Let $f$ and $g$ be two polynomials on $\Bbb C^n$ s.t $fg=0$ clearly either $f=0$ or $g=0$ as $\Bbb C[x_1, \cdots, x_n]$ is an integral domain.
Suppose $ g$ has the property that if $f(x)≠0$, then $g(x)=0$. Then prove that $g(x)=0$ for all $x$.
I have come to this step while proving every Zariski open set is dense so please don't use it and tag that question here. I was searching for the answer in math stack but didn't get it. Please help
It can be shown that for any infinite field $k$ we have $I(k^n)=(0)$, where for $A\subseteq k^n$ we define $$I(A)=\{f\in\mathbb{C}[x_1,\ldots,x_n]:f(a)=0\text{ for all }a\in A\}$$ in case you don't use this notation.
We can deduce this quickly for $\mathbb{C}$ in particular by the Nullstellensatz: $I(\mathbb{C}^n)=I(V((0)))=\sqrt{(0)}=(0)$ as $\mathbb{C}[x_1,\ldots,x_n]$ is an integral domain.
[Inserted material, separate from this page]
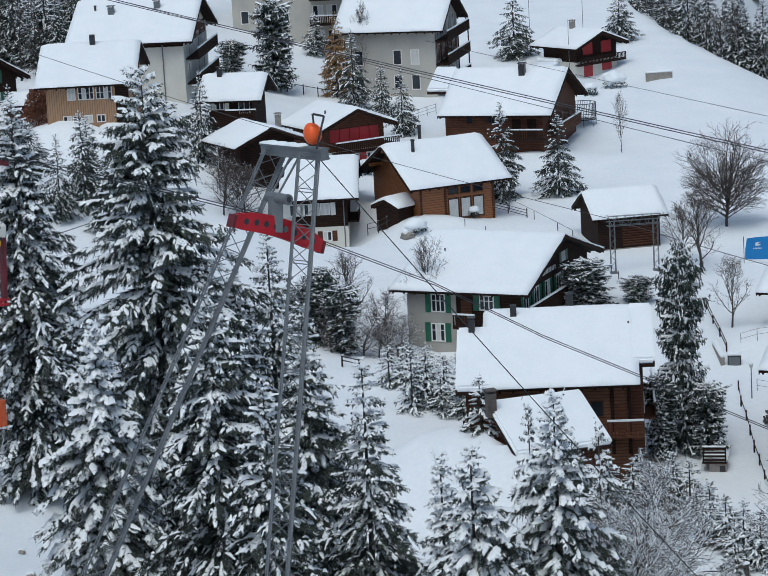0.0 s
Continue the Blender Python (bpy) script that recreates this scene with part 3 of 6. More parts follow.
# ---- trees ----
def plume(verts, faces, slots, base, turn, length, rise, droop, snow, heavy, rng, pitch):
    """One drooping bough in metres: pairs of needle-clad branchlets, soft snow along its back and on the branchlets."""
    c, s = math.cos(turn), math.sin(turn)

    def spot(r, off, z):
        return (base[0] + c * r - s * off, base[1] + s * r + c * off, base[2] + z)

    def back(f):
        return rise * length * f - droop * length * f ** 1.7

    def ridge(stations):
        first = len(verts)
        for r, off, z, nx, ny, w, up in stations:
            verts.extend((spot(r + nx * w, off + ny * w, z - 0.5 * w), spot(r, off, z + up), spot(r - nx * w, off - ny * w, z - 0.5 * w)))
        for k in range(len(stations) - 1):
            i, j = first + 3 * k, first + 3 * k + 3
            faces.extend(((i, i + 1, j + 1, j), (i + 1, i + 2, j + 2, j + 1)))
            slots.extend((1, 1))

    n = max(6, int(length / pitch))
    for k in range(n):
        f = 0.06 + 0.94 * (k + rng.random()) / n
        r, z = length * f, back(f)
        side = 1 if k % 2 else -1
        ln = max(0.12, min(0.8, length * 0.4 * math.sin(math.pi * (0.16 + 0.76 * f)))) * rng.uniform(0.7, 1.25)
        ang = side * (rng.uniform(0.4, 1.0) if f < 0.9 else rng.uniform(0.0, 0.4))
        ca, sa = math.cos(ang), math.sin(ang)
        dx, dy, fall = ca * ln, sa * ln, ln * rng.uniform(0.12, 0.7)
        w = rng.uniform(0.04, 0.07) + 0.1 * ln
        nx, ny = -sa, ca
        i = len(verts)
        verts.extend((spot(r, 0, z), spot(r + dx * 0.5 + nx * w, dy * 0.5 + ny * w, z - fall * 0.3), spot(r + dx, dy, z - fall), spot(r + dx * 0.5 - nx * w, dy * 0.5 - ny * w, z - fall * 0.3 - w * 0.8)))
        faces.append((i, i + 1, i + 2, i + 3))
        slots.append(0)
        # a twig that hangs from it
        i = len(verts)
        hang = ln * rng.uniform(0.3, 0.75)
        verts.extend((spot(r + dx * 0.1, dy * 0.1, z), spot(r + dx * 0.55, dy * 0.55, z - fall * 0.4), spot(r + dx * 0.6, dy * 0.5, z - fall * 0.4 - hang), spot(r + dx * 0.25, dy * 0.25, z - hang * 0.6)))
        faces.append((i, i + 1, i + 2, i + 3))
        slots.append(0)
        if rng.random() < snow * 0.62:
            g, q = rng.uniform(0.35, 0.95), heavy * rng.uniform(0.35, 0.85)
            t = q * rng.uniform(0.5, 0.9)
            h = g * rng.uniform(0.0, 0.5)
            ridge([(r + dx * h, dy * h, z - fall * h * 0.5, nx, ny, q * 0.4, t * 0.4), (r + dx * (g + h) / 2, dy * (g + h) / 2, z - fall * 0.3 * (g + h) / 2 + 0.02, nx, ny, q * rng.uniform(0.8, 1.3), t), (r + dx * g, dy * g, z - fall * g, nx, ny, q * 0.5, t * 0.4)])
    f0 = rng.uniform(0.08, 0.35)
    while f0 < 0.95:
        span = max(0.12, rng.uniform(0.5, 1.5) / max(length, 0.3))
        if rng.random() < snow:
            m = max(3, min(7, int(span * length / 0.2)))
            line = []
            for k in range(m + 1):
                f = min(1.04, f0 + span * k / m)
                w = heavy * (0.55 + 0.45 * min(1.0, length / 2)) * (0.3 if k in (0, m) else rng.uniform(0.7, 1.3)) * (1.15 - 0.45 * f)
                line.append((length * f, rng.uniform(-0.35, 0.35) * w, back(f) + 0.01, 0.0, 1.0, w, w * rng.uniform(0.45, 0.75)))
            ridge(line)
        f0 += span * rng.uniform(1.02, 1.5)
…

Then we have shown that the only polynomial which vanishes everywhere on $\mathbb{C}^n$ is $0$. Clearly $fg$ vanishes on all of $\mathbb{C}^n$, so $fg=0$ and then, as you said, either $f=0$ or $g=0$.
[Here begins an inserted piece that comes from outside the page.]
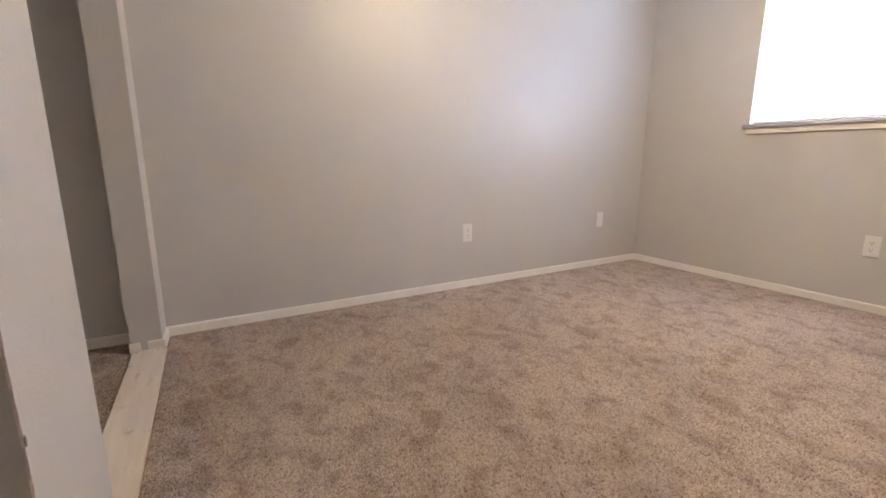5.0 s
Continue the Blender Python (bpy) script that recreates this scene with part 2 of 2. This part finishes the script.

Note that Zariski open sets are only required to be dense in irreducible varieties (which $\mathbb{C}^n$ is, since $(0)$ is prime as $\mathbb{C}[x_1,\ldots,x_n]$ is an integral domain).
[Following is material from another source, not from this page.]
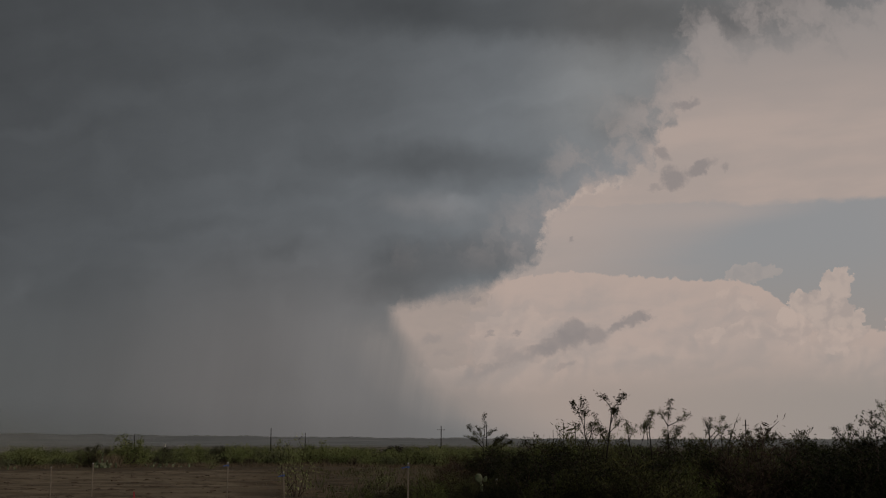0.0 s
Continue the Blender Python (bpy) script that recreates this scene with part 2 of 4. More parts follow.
# bands and patches: direction, size, slope, gain, hardness
for x, y, rx, ry, turn, s, core in [
    (-1.0, 12.15, 8.6, 1.25, -3, -0.21, 0.0), (1.2, 12.0, 5.6, 1.6, -3, -0.12, 0.0), (-7.0, 10.6, 4.0, 0.8, 6, -0.06, 0.0), (-0.2, 10.25, 3.2, 0.85, 0, 0.16, 0.0), (0.6, 10.2, 1.9, 0.6, 4, 0.10, 0.1), (3.2, 10.2, 1.8, 0.8, 0, 0.06, 0.0),
    (0.4, 7.8, 5.2, 1.75, 6, -0.26, 0.25), (-2.2, 6.5, 2.6, 0.8, 4, -0.14, 0.2), (-6.4, 8.1, 1.5, 0.8, 8, -0.10, 0.0), (-5.6, 8.6, 0.8, 0.5, 40, 0.08, 0.0), (-6.0, 7.5, 0.7, 0.45, 40, 0.06, 0.0),
    (6.6, 15.3, 5.0, 1.9, 4, 0.16, 0.0), (2.6, 14.4, 4.5, 0.8, 8, 0.07, 0.0), (7.7, 13.4, 1.3, 1.3, 30, -0.14, 0.1), (9.0, 13.1, 0.9, 0.8, 0, -0.10, 0.1), (8.6, 14.6, 1.4, 0.5, -8, -0.12, 0.1),
    (4.0, 18.3, 18.0, 1.9, -3, -0.38, 0.2), (5.6, 9.4, 1.0, 1.6, -30, 0.05, 0.0), (3.3, 8.9, 1.4, 0.8, 30, 0.10, 0.0),
    (-9.0, 11.0, 5.0, 0.7, 12, 0.05, 0.0), (-10.5, 9.0, 4.0, 0.6, 8, -0.10, 0.0), (-9.0, 16.2, 9.0, 1.5, 12, -0.12, 0.0), (-14.3, 14.2, 3.6, 0.8, 22, 0.08, 0.0), (-17.5, 12.7, 2.6, 0.5, 22, 0.09, 0.0), (-15.6, 12.7, 2.2, 0.4, 20, -0.06, 0.0),
    (-23.2, 10.1, 2.6, 1.9, 20, 0.16, 0.0), (-20.6, 10.4, 0.8, 1.9, -25, -0.07, 0.0), (-25.3, 9.7, 1.4, 0.8, 25, -0.07, 0.0), (-24.6, 7.6, 3.2, 1.0, 40, 0.12, 0.0), (-17.8, 6.4, 1.1, 0.8, 40, 0.09, 0.0),
    (-30.4, 7.1, 2.2, 1.1, -25, -0.09, 0.0), (-28.5, 9.2, 2.4, 1.4, 35, 0.13, 0.0), (-36.6, 9.6, 3.4, 1.7, -35, -0.16, 0.0), (-38.0, 11.0, 2.0, 2.0, 0, -0.10, 0.0), (-33.2, 8.6, 1.6, 1.4, -35, 0.07, 0.0), (-28.0, 5.2, 3.2, 0.7, 38, 0.08, 0.0),
    (-37.0, 15.0, 7.0, 4.0, 20, -0.12, 0.0), (-14.0, 5.0, 6.0, 3.0, 0, -0.05, 0.0), (-33.0, 1.5, 9.0, 4.5, 0, -0.09, 0.0), (-4.2, 3.4, 3.2, 3.6, 0, 0.05, 0.0),
]:
    level = W.mul(level, W.madd(W.blob(W.after(swirl, level), x, y, rx, ry, turn, core), s, 1.0))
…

For example, consider the variety $A=V(xy)\subsetneq\mathbb{C}^2$. Take the open set $D_A(x)\subseteq A$, then this is contained in $V(y)\subsetneq A$, and so is not dense. This is because $A$ is not irreducible, we can write $A=V(x)\cup V(y)$, with $V(x)\nsubseteq V(y)$ and $V(y)\nsubseteq V(x)$.